I have been skiing once or twice a year almost every year of my life since I was five. That is twenty six years. I ski everything and love it with all my heart. There is nothing quite like cruising down the mountains with music in your ears just taking in all the beauty and awesomeness around you. I still get to enjoy that part, just not all the powder, bumps and super sweet steep stuff.

Good news is, today went awesome. I only fell once walking to the gondola. It was special. I say all of this because I’m really having to come to terms with all the changes my body is going through and I am having to make to be sure I’m healthy and safe.

Last week was rough for me. I was frustrated at the gym. I see all these great things people are doing and everyone prepping for The Open and the regional. It makes my heart ache. I already miss lifting and pushing myself to really cool places.

I have to fall in love with my new body and everything that is happening to it. Right now I look in the mirror and I hardly recognize myself. Sure, I’m being a little dramatic, but honest. I don’t look very different yet, but I feel very different.

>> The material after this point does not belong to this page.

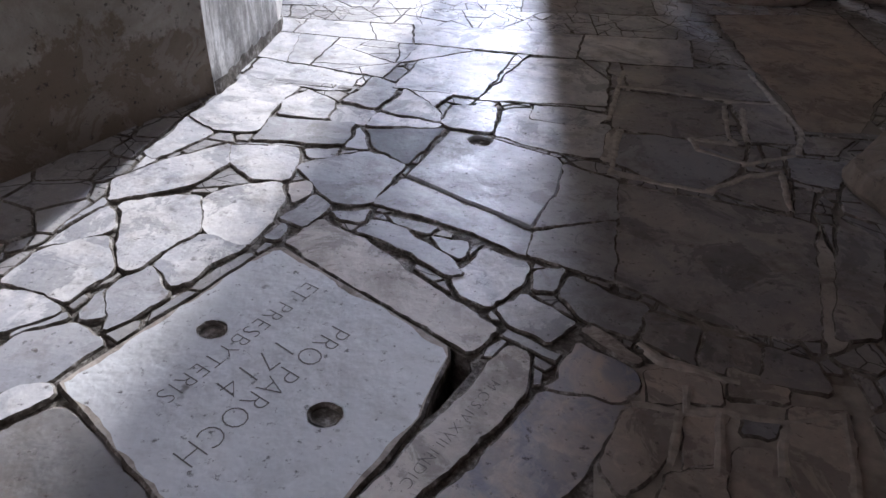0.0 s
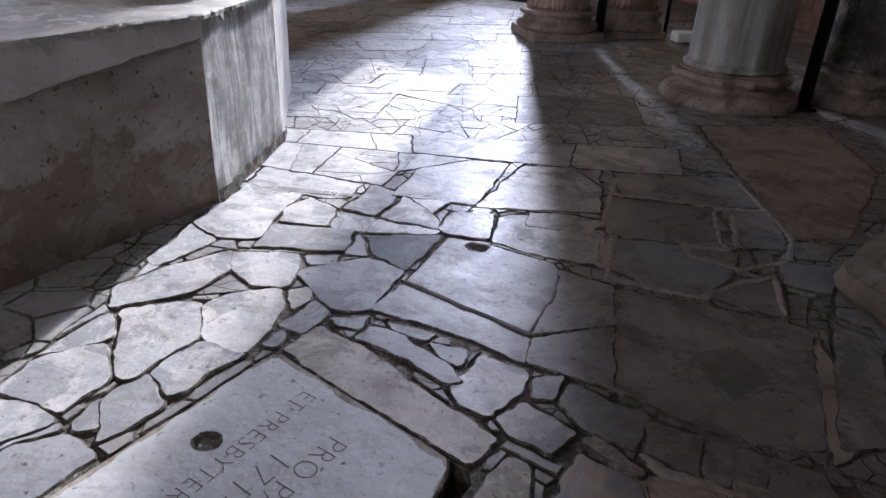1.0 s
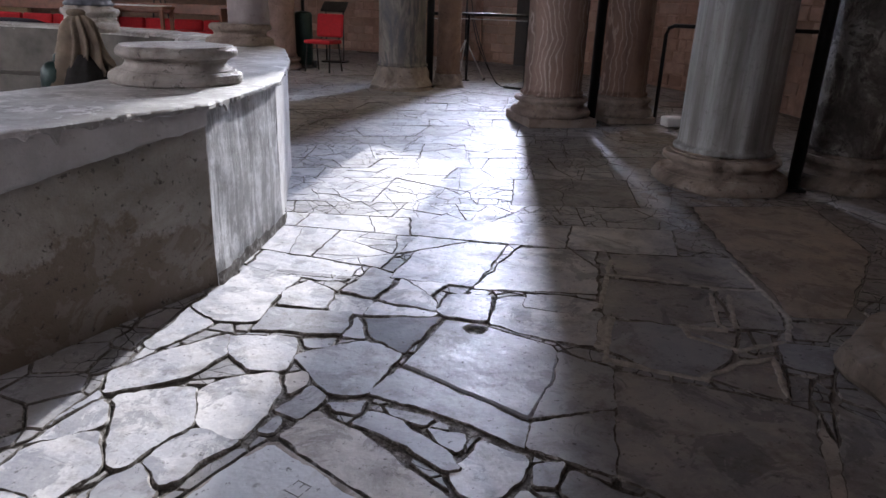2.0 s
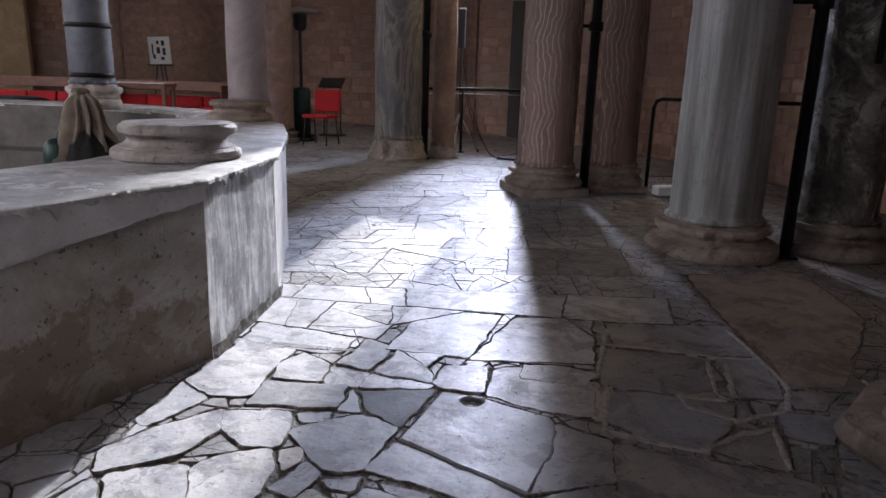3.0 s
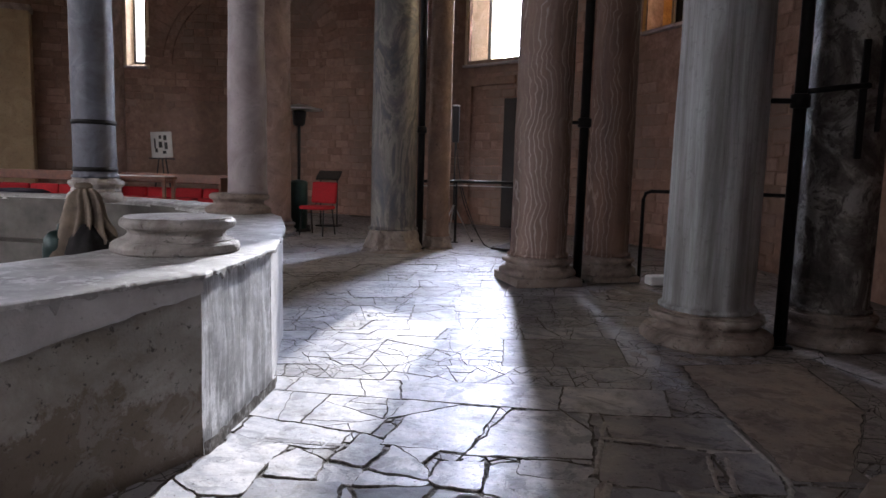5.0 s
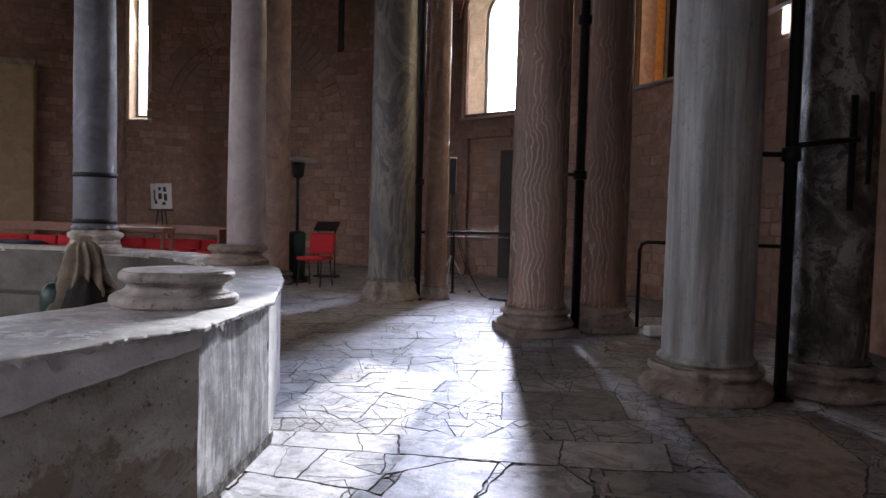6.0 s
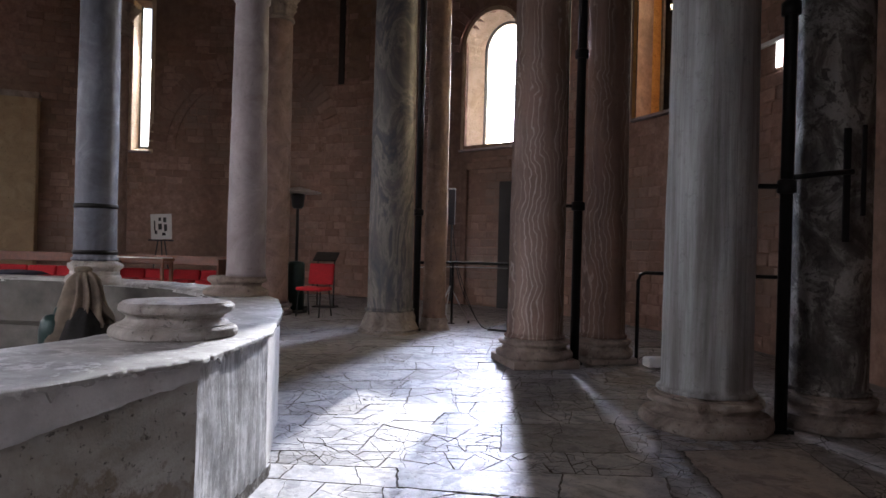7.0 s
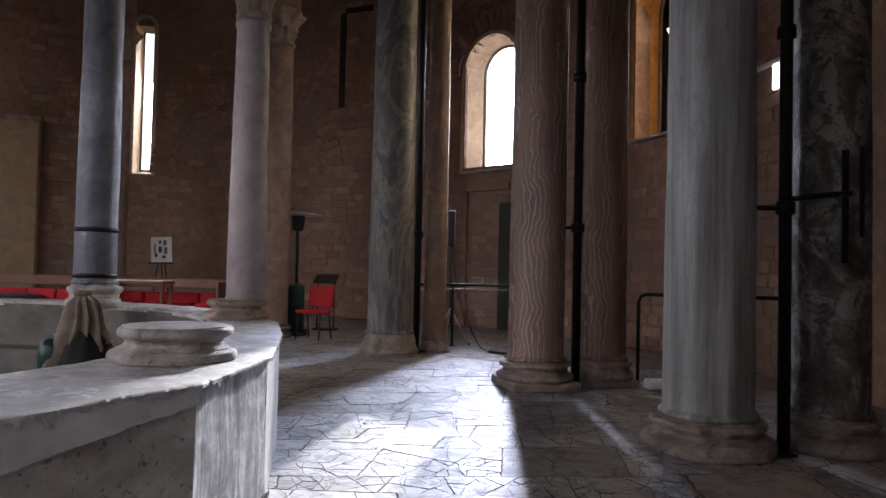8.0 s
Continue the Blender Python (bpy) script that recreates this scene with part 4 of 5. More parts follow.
def voronoi(x0, x1, y0, y1, size, rng, stretch=1.0):
    """Irregular cells over a rectangle."""
    nx, ny = int((x1 - x0) / (size * stretch)) + 1, int((y1 - y0) / size) + 1
    pts = {(i, j): (x0 + (i + 0.5 + rng.uniform(-0.36, 0.36)) * size * stretch, y0 + (j + 0.5 + rng.uniform(-0.36, 0.36)) * size) for i in range(-2, nx + 2) for j in range(-2, ny + 2)}
    for i in range(nx):
        for j in range(ny):
            px, py = pts[i, j]
            cell = [(px - 2 * size * stretch, py - 2 * size), (px + 2 * size * stretch, py - 2 * size), (px + 2 * size * stretch, py + 2 * size), (px - 2 * size * stretch, py + 2 * size)]
            for di in range(-2, 3):
                for dj in range(-2, 3):
                    q = pts.get((i + di, j + dj))
                    if (di or dj) and q:
                        cell = clip(cell, ((px + q[0]) / 2, (py + q[1]) / 2), (px - q[0], py - q[1]))
            if len(cell) > 2:
                yield cell


def clip(poly, p, n):
    out = []
    for a, b in zip(poly, poly[1:] + poly[:1]):
        da, db = (a[0] - p[0]) * n[0] + (a[1] - p[1]) * n[1], (b[0] - p[0]) * n[0] + (b[1] - p[1]) * n[1]
        if da >= 0:
            out.append(a)
        if da * db < 0:
            f = da / (da - db)
            out.append((a[0] + (b[0] - a[0]) * f, a[1] + (b[1] - a[1]) * f))
    return out


def tidy(poly, least=0.02):
    out = []
    for p in poly:
        if not out or math.hypot(p[0] - out[-1][0], p[1] - out[-1][1]) > least:
            out.append(p)
    while len(out) > 3 and math.hypot(out[0][0] - out[-1][0], out[0][1] - out[-1][1]) < least:
        out.pop()
    return out


def hull(poly):
    pts = sorted(set(poly))
    out = []
    for seq in (pts, pts[::-1]):
        part_ = []
        for q in seq:
            while len(part_) > 1 and (part_[-1][0] - part_[-2][0]) * (q[1] - part_[-2][1]) - (part_[-1][1] - part_[-2][1]) * (q[0] - part_[-2][0]) <= 0:
                part_.pop()
            part_.append(q)
        out += part_[:-1]
    return out


HULLS = {}


def carve(cell, taken, margin=0.0):
    """Cut a convex cell back until it clears the stones that are already laid."""
    for t in taken:
        key = id(t)
        if key not in HULLS:
            h = hull(t)
            HULLS[key] = (h, min(q[0] for q in h), max(q[0] for q in h), min(q[1] for q in h), max(q[1] for q in h))
        h, x0, x1, y0, y1 = HULLS[key]
        if max(q[0] for q in cell) < x0 or min(q[0] for q in cell) > x1 or max(q[1] for q in cell) < y0 or min(q[1] for q in cell) > y1:
            continue
        best, best_area = None, -1.0
        for a, b in zip(h, h[1:] + h[:1]):
            out = (b[1] - a[1], a[0] - b[0])
            length = math.hypot(*out) or 1.0
            p = (a[0] + out[0] / length * margin, a[1] + out[1] / length * margin)
            cut = clip(cell, p, out)
            size = area_of(cut) if len(cut) > 2 else 0.0
            if size > best_area:
                best, best_area = cut, size
        if best_area < 0.0004:
            return None
        cell = best
    cx, cy = sum(q[0] for q in cell) / len(cell), sum(q[1] for q in cell) / len(cell)
    if (cx - BX) ** 2 + (cy - BY) ** 2 < (BR - 0.2) ** 2 or (cx - CX) ** 2 + (cy - CY) ** 2 > (R_WALL - 0.1) ** 2:
        return None
    return cell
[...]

Today on the mountain I felt so tired. Baby K did a number on me! Maybe the brownie I had with lunch didn’t help.

I traded in the usual post slope hot tub and beer for a not very heated pool and bottle of water. I was mad about not being able to be in the hot tub so I went into the fitness center and did dumbbell curls and presses while my dad and cousin enjoyed the awesome weather.

I may sound down. I’m not. I don’t always adapt well to change. Today was more eye opening than I thought it would be about the real changes that are happening to me. Yikes.

I’m still feeling really good. I’m excited to almost be through my first trimester. I’m very much looking forward to the rumored burst of energy I will have soon. Bring it on!